── DATA SHOWN ──

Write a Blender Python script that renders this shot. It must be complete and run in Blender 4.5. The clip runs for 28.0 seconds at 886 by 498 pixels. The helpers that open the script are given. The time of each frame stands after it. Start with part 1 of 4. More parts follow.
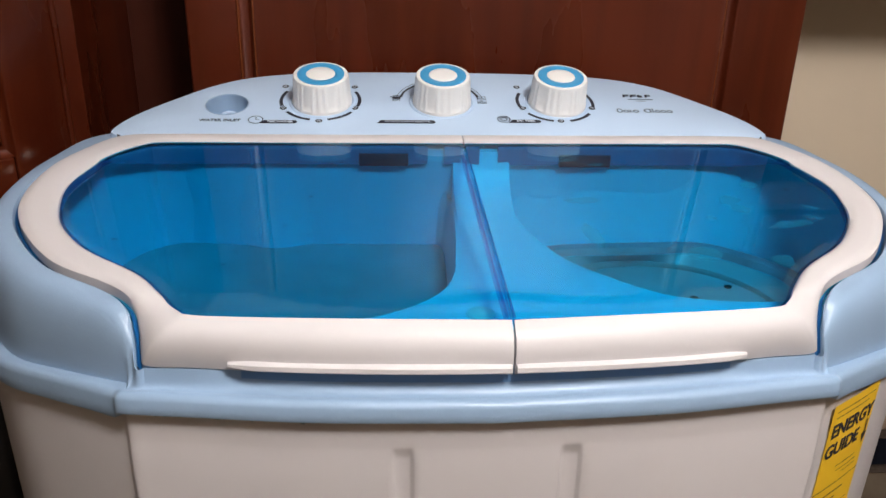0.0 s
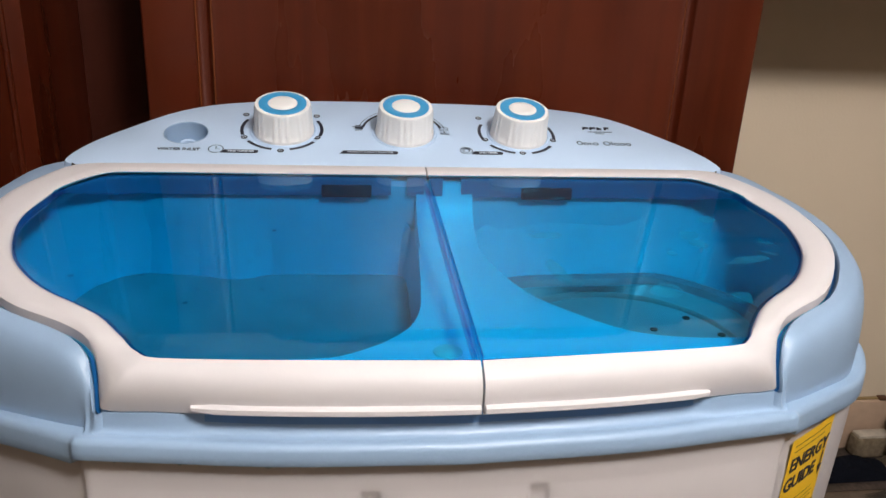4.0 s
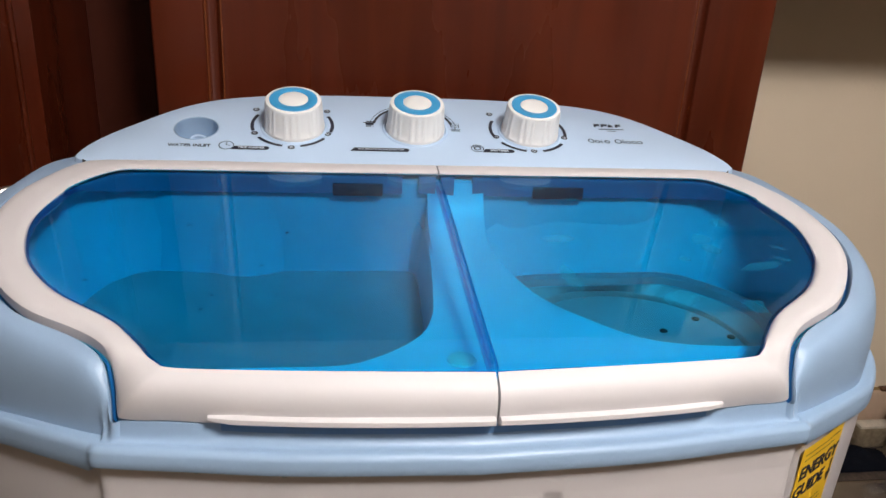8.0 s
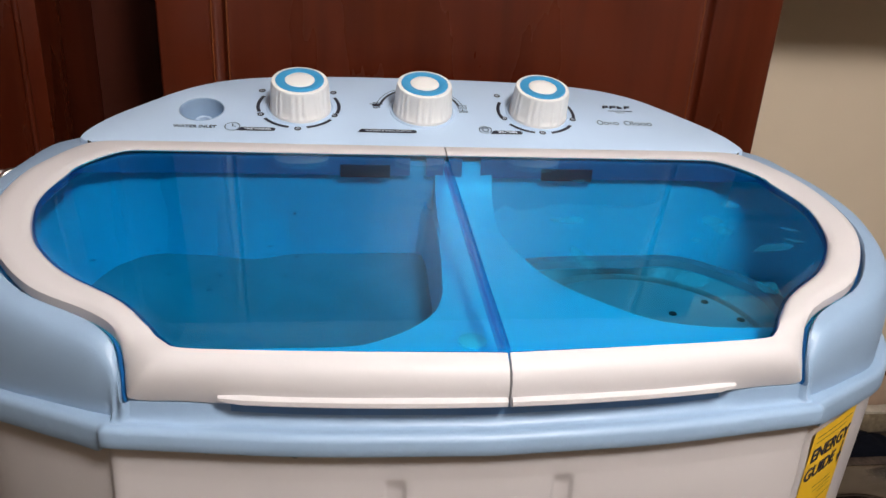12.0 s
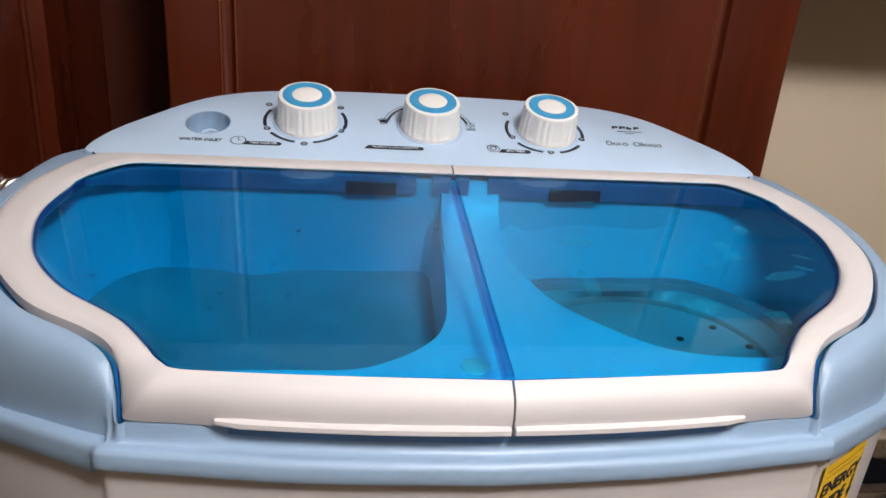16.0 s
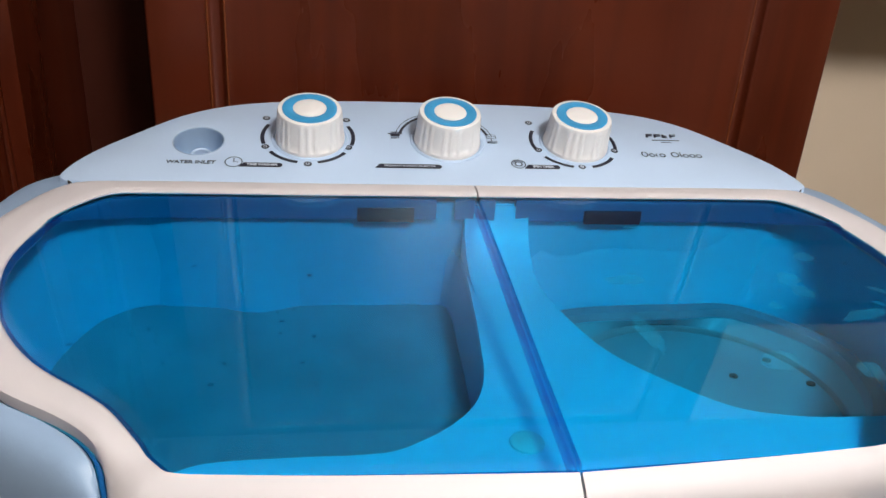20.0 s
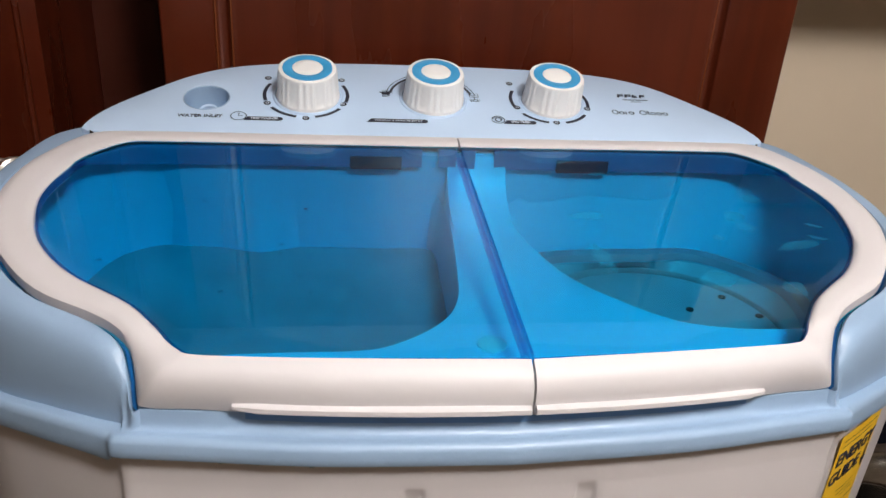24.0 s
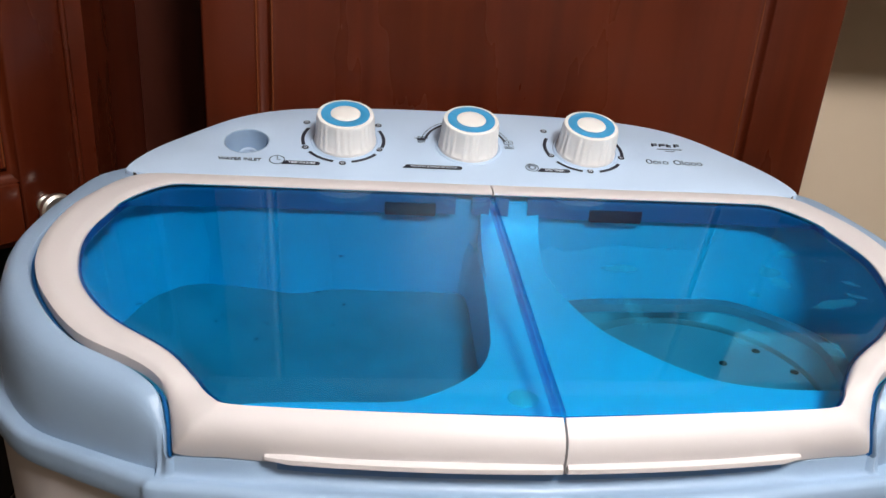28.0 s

───

→ **YOUR INSTRUCTIONS**:
Every line above should be returned exactly; the pictures stay out.

→ **RESULT FOR THIS EXERCISE**:
Write a Blender Python script that renders this shot. It must be complete and run in Blender 4.5. The clip runs for 28.0 seconds at 886 by 498 pixels. The helpers that open the script are given. The time of each frame stands after it. Start with part 1 of 4. More parts follow.
0.0 s
4.0 s
8.0 s
12.0 s
16.0 s
20.0 s
24.0 s
28.0 s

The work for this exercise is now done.